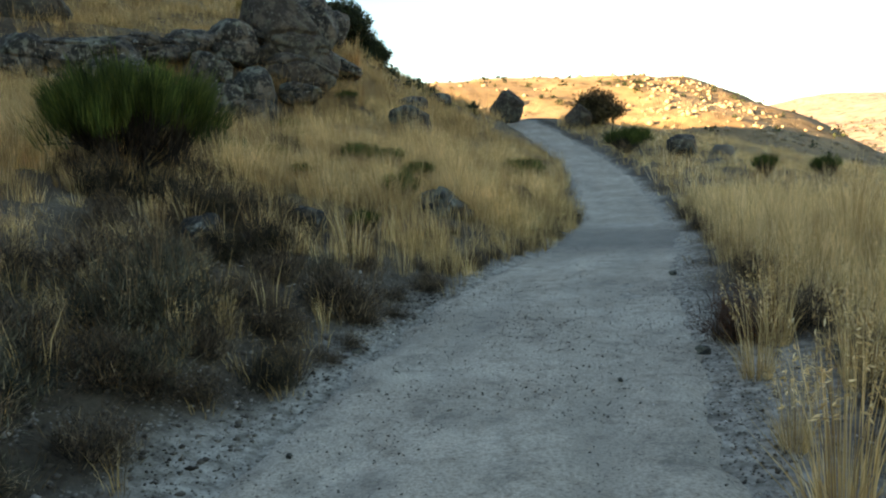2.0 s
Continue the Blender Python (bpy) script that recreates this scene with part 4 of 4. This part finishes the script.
# low dark heath along the uphill edge of the track
heath_kinds = [
    heath("heath_shrub", 21, HEATH, "dry dark brown heath shrub beside the track"),
    heath("heath_shrub", 22, HEATH, "dry dark brown heath shrub with bare twigs", count=2600),
    heath("lavender_shrub", 23, SAGE, "grey-green lavender shrub with dry seed heads", 120),
    heath("heath_shrub", 24, SAGE, "low grey-green heath shrub on stony soil"),
]
stand(heath_kinds[0], -1.5, 9.85, 0.05, 10, 1.0, 1.0)
stand(heath_kinds[1], -1.45, 8.3, 0.05, 80, 0.55, 0.8)
stand(heath_kinds[2], -2.35, 8.1, 0.05, 0, 1.15, 1.0)
stand(heath_kinds[3], -2.35, 6.3, 0.05, 30, 0.95, 0.9)
for k, x, y, turn, size, high in (
        (1, -2.0, 4.75, 20, 0.55, 0.9), (0, -2.15, 9.0, 140, 0.85, 0.9), (3, -2.9, 7.2, 60, 0.9, 1.0), (0, -1.95, 7.2, 200, 0.6, 0.8), (1, -3.3, 8.6, 15, 1.1, 0.9),
        (2, -3.0, 9.3, 110, 0.9, 1.0), (0, -3.6, 9.9, 75, 0.9, 0.8), (1, -2.3, 10.4, 310, 0.8, 0.8), (0, -2.9, 10.9, 45, 0.9, 0.7), (3, -2.0, 10.9, 170, 0.6, 0.8),
        (0, -1.75, 11.6, 260, 0.6, 0.7), (1, -1.3, 12.7, 100, 0.5, 0.7), (0, -0.95, 13.9, 30, 0.45, 0.7), (1, -2.9, 12.3, 5, 0.8, 0.8), (0, -3.9, 12.5, 190, 1.0, 0.7),
        (2, -3.6, 6.4, 250, 1.0, 1.0), (0, -4.4, 8.2, 120, 1.2, 0.9), (3, -4.5, 6.2, 95, 1.1, 0.9), (1, -3.3, 5.0, 330, 0.9, 0.8), (0, -4.3, 4.2, 45, 1.1, 0.9),
        (0, -2.75, 3.6, 15, 0.7, 0.8), (1, -1.2, 15.2, 85, 0.5, 0.8), (0, -0.1, 18.0, 185, 0.55, 0.8),
        (1, 0.25, 19.5, 20, 0.5, 0.8), (0, 0.45, 21.5, 150, 0.5, 0.8), (1, -3.9, 14.4, 150, 0.7, 0.8), (0, -5.2, 13.2, 33, 1.0, 0.8), 
        (0, 2.75, 8.4, 33, 0.9, 0.8), (1, 2.5, 7.6, 200, 0.7, 0.9), (0, 2.55, 9.7, 99, 1.0, 0.9), (1, 2.75, 12.2, 99, 0.9, 0.9), (0, 3.0, 14.5, 15, 0.9, 0.8),
        (1, 3.15, 17.0, 15, 0.9, 0.9), (0, 3.3, 19.5, 55, 0.9, 0.8), (1, 3.4, 22.5, 75, 0.9, 0.8), (0, 3.9, 7.2, 240, 0.6, 0.5), (1, 3.3, 5.3, 10, 0.5, 0.4),
        (0, -6.6, 24.0, 15, 1.1, 0.8), (3, -7.6, 22.3, 15, 1.2, 0.8), (0, -10.2, 21.4, 75, 1.2, 0.9), (3, -3.4, 20.3, 75, 0.8, 0.7), (0, -8.4, 19.2, 5, 1.2, 1.1), (1, -6.2, 17.0, 5, 1.0, 1.1),
        (0, -2.6, 11.6, 12, 0.9, 0.7), (1, -3.2, 12.9, 77, 1.0, 0.7), (0, -4.6, 13.6, 7, 1.1, 0.8), (1, -2.1, 12.6, 7, 0.7, 0.7), (1, -3.1, 10.0, 160, 0.9, 0.7), (0, -2.6, 6.9, 111, 0.8, 0.7), (1, -2.5, 7.7, 11, 0.8, 0.7), (0, -1.75, 8.9, 50, 0.6, 0.7)):
    repeat(heath_kinds[k], x, y, turn, size, 0.82 * high)
for k, x, y, size in ((0, -6.9, 17.9, 1.1), (1, -7.9, 19.7, 1.2), (0, -6.05, 16.9, 1.0), (0, -6.8, 22.5, 1.2), (1, -7.3, 23.2, 1.3), (3, -4.1, 20.0, 0.9), (1, -9.2, 25.4, 1.3), (0, -8.9, 37.0, 1.2)):
    repeat(heath_kinds[k], x, y, 90 * size, size, 0.9)
for k, x, y, size in ((0, -3.7, 11.0, 0.6), (1, -3.2, 11.5, 0.8), (0, -2.9, 11.9, 0.8), (0, -4.6, 13.2, 1.0), (1, -4.3, 10.9, 0.6), (3, -2.05, 7.35, 0.75), (0, -1.95, 7.9, 0.7),
                      (2, -2.55, 7.85, 1.0), (0, -3.15, 8.6, 1.2), (3, -2.7, 8.7, 0.9), (0, -1.8, 6.4, 0.6), (1, -2.3, 6.0, 0.8), (0, -2.7, 7.0, 0.9), (0, -1.75, 8.75, 0.7), (1, -1.95, 5.7, 0.6), (0, -1.95, 4.3, 0.5), (1, -2.4, 4.5, 0.7), (0, -2.9, 4.3, 0.8), (1, -2.1, 5.1, 0.5), (0, -2.6, 5.3, 0.7), (0, -3.35, 11.8, 0.9), (1, -3.0, 11.4, 0.8), (0, -4.9, 13.7, 1.2), (0, -3.9, 12.4, 0.9)):
    repeat(heath_kinds[k], x, y, 130 * size, size, 0.85)
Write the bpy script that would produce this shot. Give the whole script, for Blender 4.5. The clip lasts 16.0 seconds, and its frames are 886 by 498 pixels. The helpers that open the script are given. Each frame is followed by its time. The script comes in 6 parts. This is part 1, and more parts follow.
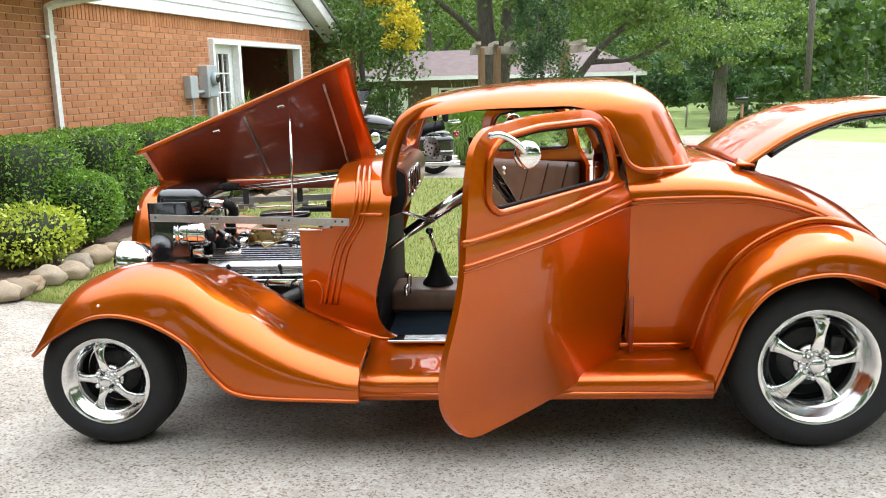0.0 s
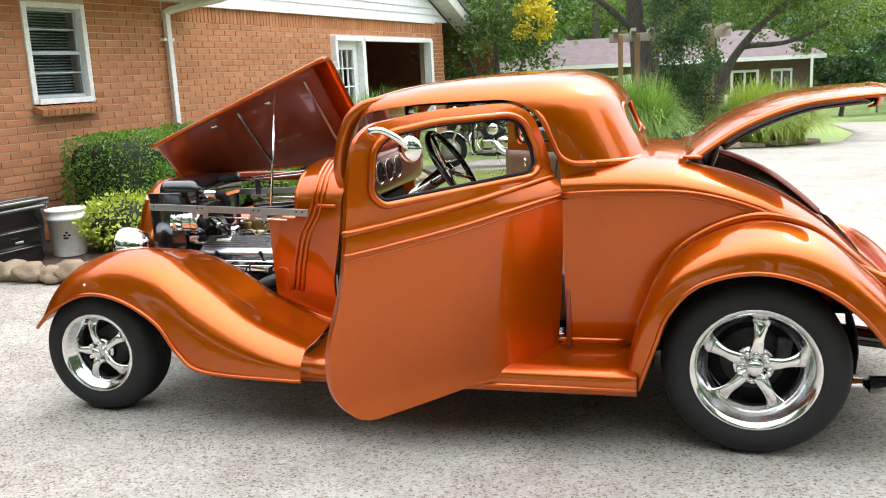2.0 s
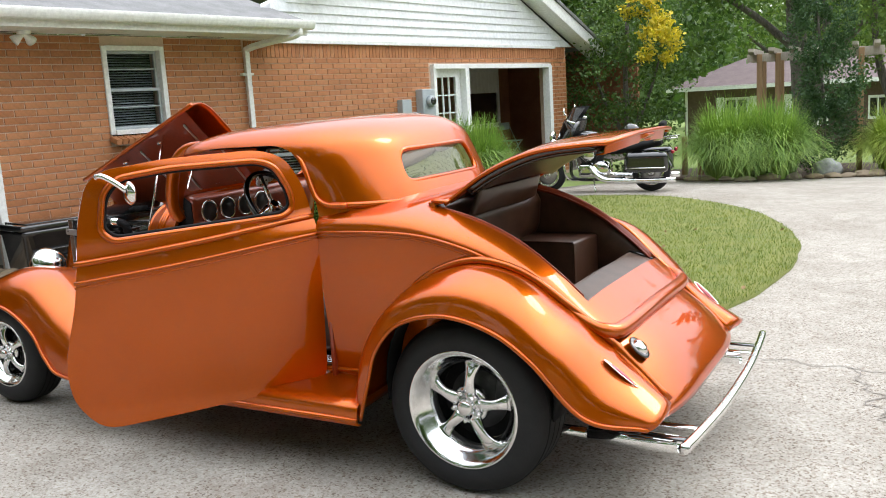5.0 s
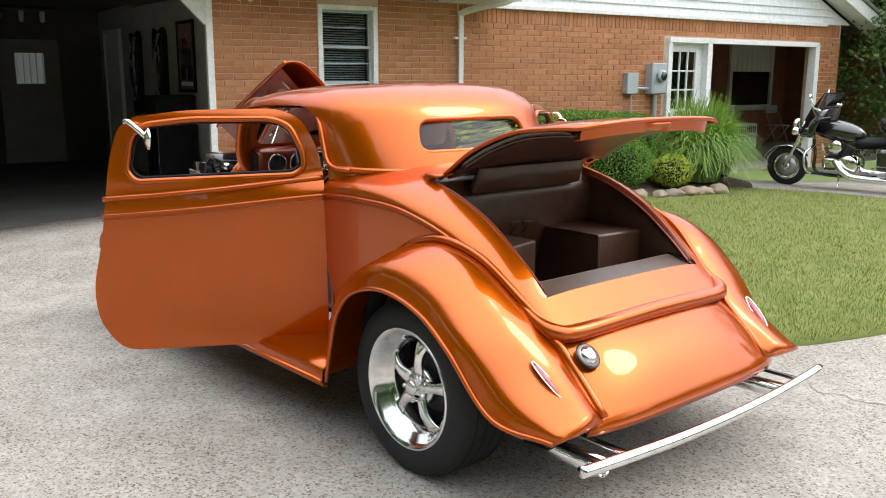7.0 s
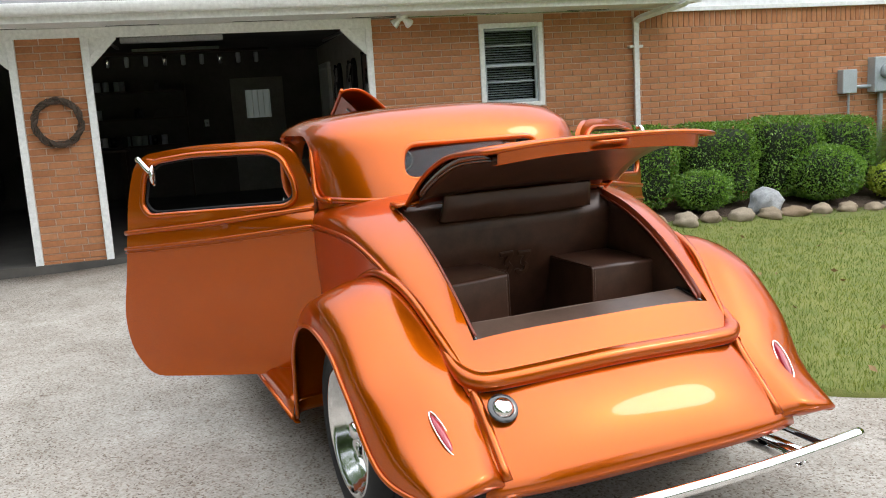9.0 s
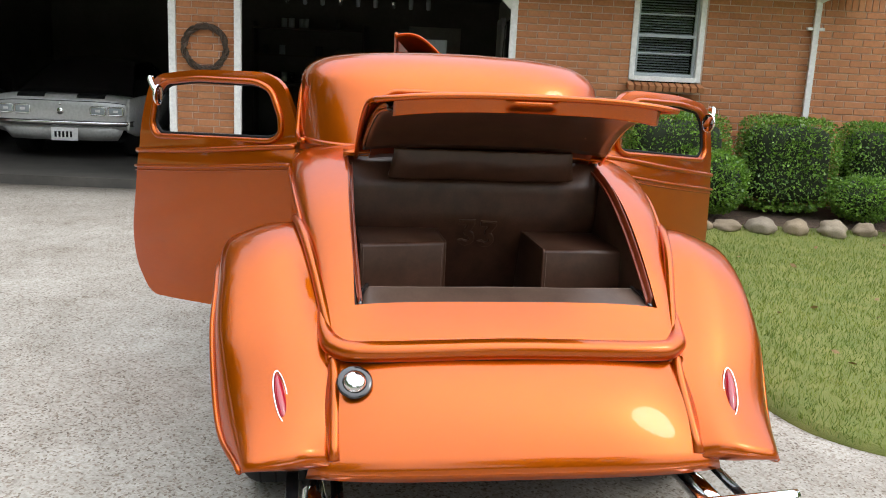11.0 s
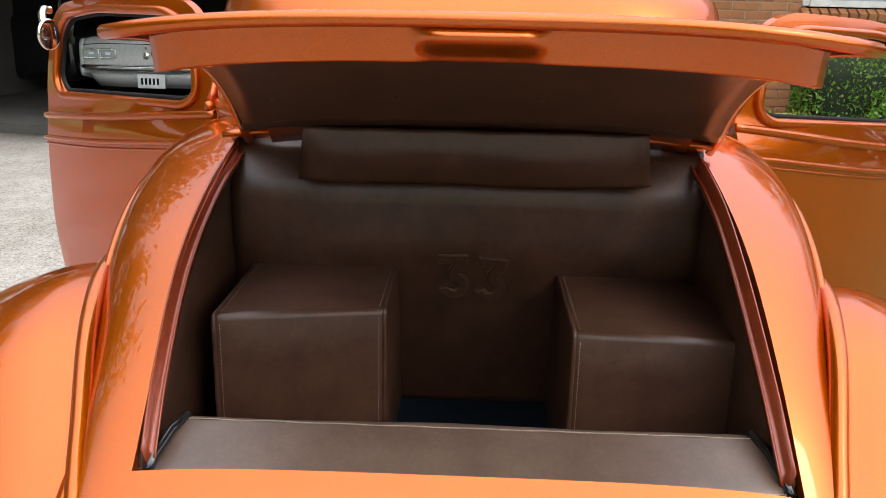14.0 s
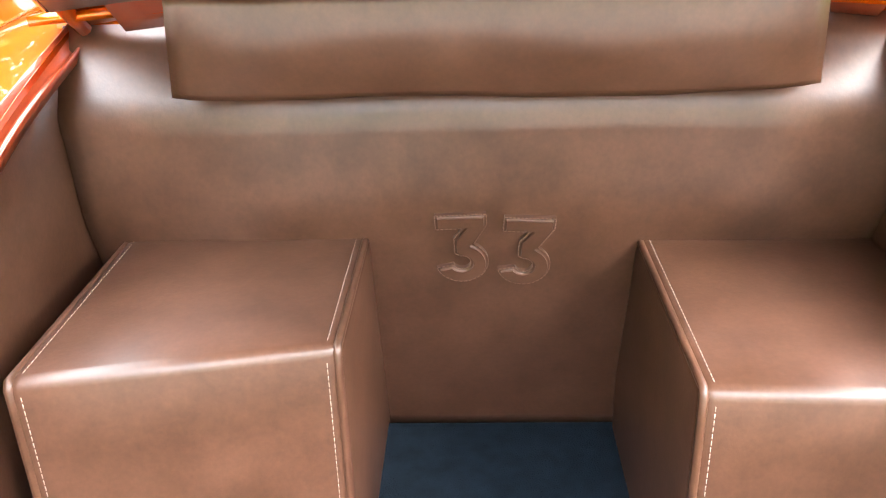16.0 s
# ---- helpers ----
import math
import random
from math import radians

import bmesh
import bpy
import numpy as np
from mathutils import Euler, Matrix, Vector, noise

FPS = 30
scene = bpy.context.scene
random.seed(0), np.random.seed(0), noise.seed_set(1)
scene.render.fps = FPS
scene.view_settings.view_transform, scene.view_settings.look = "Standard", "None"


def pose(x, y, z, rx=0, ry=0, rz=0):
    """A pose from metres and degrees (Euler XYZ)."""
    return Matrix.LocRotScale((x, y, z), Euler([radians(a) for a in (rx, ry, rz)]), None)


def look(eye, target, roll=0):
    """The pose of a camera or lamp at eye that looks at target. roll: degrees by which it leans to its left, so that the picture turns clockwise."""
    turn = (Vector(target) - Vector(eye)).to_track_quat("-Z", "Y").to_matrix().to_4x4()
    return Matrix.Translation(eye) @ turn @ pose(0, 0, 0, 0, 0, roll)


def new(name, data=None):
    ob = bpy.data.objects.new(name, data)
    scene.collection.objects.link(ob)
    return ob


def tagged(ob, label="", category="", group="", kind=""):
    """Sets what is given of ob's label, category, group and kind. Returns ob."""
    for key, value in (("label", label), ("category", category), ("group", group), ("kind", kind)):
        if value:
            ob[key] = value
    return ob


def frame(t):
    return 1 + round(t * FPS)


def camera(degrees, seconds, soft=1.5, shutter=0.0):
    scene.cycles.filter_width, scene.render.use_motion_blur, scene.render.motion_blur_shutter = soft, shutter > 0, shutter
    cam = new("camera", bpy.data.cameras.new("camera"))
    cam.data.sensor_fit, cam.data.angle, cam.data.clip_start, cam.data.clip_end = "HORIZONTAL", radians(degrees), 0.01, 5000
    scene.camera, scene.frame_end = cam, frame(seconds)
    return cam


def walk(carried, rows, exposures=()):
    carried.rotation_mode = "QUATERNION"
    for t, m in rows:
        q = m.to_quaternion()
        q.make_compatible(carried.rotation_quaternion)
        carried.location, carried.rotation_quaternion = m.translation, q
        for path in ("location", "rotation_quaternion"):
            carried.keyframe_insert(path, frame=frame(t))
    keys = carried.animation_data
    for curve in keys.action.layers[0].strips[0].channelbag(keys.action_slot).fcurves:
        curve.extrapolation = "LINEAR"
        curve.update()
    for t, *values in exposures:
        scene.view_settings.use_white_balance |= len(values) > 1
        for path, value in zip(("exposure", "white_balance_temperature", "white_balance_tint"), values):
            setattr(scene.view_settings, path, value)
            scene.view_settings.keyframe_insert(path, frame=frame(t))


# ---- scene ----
from mathutils import bvhtree

cam = camera(54.0, 16.0, soft=1.0)
PATH = [
    (0, (1.602, -4.083, 1.496), (1.48, -2.126, 1.102), -1.4),
    (0.5, (1.892, -4.134, 1.502), (1.6, -2.199, 1.092), 0.4),
    (1, (2.106, -4.092, 1.487), (1.79, -2.155, 1.104), -1.6),
    (1.5, (2.295, -4.016, 1.5), (1.828, -2.105, 1.142), -3.2),
    (2, (2.585, -4.027, 1.486), (2.055, -2.141, 1.084), -2.8),
    (2.5, (2.886, -3.993, 1.494), (2.333, -2.12, 1.062), -2.8),
    (3, (3.163, -3.936, 1.502), (2.524, -2.079, 1.125), -3.6),
    (3.5, (3.531, -3.9, 1.483), (2.787, -2.086, 1.088), -3.4),
    (4, (3.808, -3.813, 1.505), (3.007, -2.021, 1.122), -3.0),
    (4.5, (4.104, -3.69, 1.519), (3.222, -1.932, 1.155), -3.2),
    (6.8, (5.236, -2.805, 1.47), (3.798, -1.463, 1.111), -0.3),
    (7, (5.291, -2.697, 1.493), (3.803, -1.419, 1.104), 0.2),
    (7.5, (5.463, -2.415, 1.503), (3.842, -1.303, 1.137), -1.7),
    (8, (5.588, -2.149, 1.478), (3.893, -1.169, 1.068), -0.9),
    (8.5, (5.61, -1.852, 1.484), (3.857, -0.961, 1.117), -1.3),
    (9, (5.713, -1.56, 1.487), (3.893, -0.805, 1.148), -3.4),
    (9.2, (5.748, -1.466, 1.476), (3.945, -0.679, 1.115), -2.3),
    (11.3, (5.699, -0.442, 1.418), (3.754, -0.206, 1.014), 2.0),
    (11.5, (5.624, -0.357, 1.421), (3.673, -0.156, 1.028), 1.0),
    (12, (5.403, -0.223, 1.41), (3.448, -0.168, 0.992), -0.3),
    (12.5, (5.169, -0.097, 1.408), (3.222, -0.046, 0.957), 0.9),
    (13, (4.851, -0.091, 1.392), (2.905, -0.099, 0.93), -0.4),
    (13.5, (4.581, -0.05, 1.361), (2.652, -0.036, 0.833), -0.6),
    (14, (4.315, 0.01, 1.365), (2.395, -0.046, 0.808), 1.3),
    (14.5, (4.047, -0.011, 1.337), (2.139, -0.103, 0.742), -1.1),
    (15, (3.856, -0.021, 1.303), (1.987, -0.083, 0.593), -1.1),
    (15.5, (3.676, 0.018, 1.29), (1.831, -0.103, 0.529), 0.9),
    (16, (3.579, -0.003, 1.257), (1.765, -0.073, 0.418), -1.6),
]
EXPOSURES = [(t, stops, 6150, 10) for t, stops in ((0.0, 0.92), (2.0, 0.87), (3.5, 0.74), (4.5, 0.56), (8.0, 0.38), (9.0, 0.30), (11.0, 0.28), (12.5, 0.24), (13.0, 0.26), (14.0, 0.48), (14.5, 1.08), (15.0, 2.05), (15.5, 2.95), (16.0, 3.6))]
walk(cam, [(t, look(eye, target, roll)) for t, eye, target, roll in PATH], EXPOSURES)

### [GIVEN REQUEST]
In the listing above, find the line containing "shutter > 0, shutter" and the line containing "keys = carried.animation_data", then repeat those two lines and everything between them exactly.

### [THE OUTPUT]
    scene.cycles.filter_width, scene.render.use_motion_blur, scene.render.motion_blur_shutter = soft, shutter > 0, shutter
    cam = new("camera", bpy.data.cameras.new("camera"))
    cam.data.sensor_fit, cam.data.angle, cam.data.clip_start, cam.data.clip_end = "HORIZONTAL", radians(degrees), 0.01, 5000
    scene.camera, scene.frame_end = cam, frame(seconds)
    return cam


def walk(carried, rows, exposures=()):
    carried.rotation_mode = "QUATERNION"
    for t, m in rows:
        q = m.to_quaternion()
        q.make_compatible(carried.rotation_quaternion)
        carried.location, carried.rotation_quaternion = m.translation, q
        for path in ("location", "rotation_quaternion"):
            carried.keyframe_insert(path, frame=frame(t))
    keys = carried.animation_data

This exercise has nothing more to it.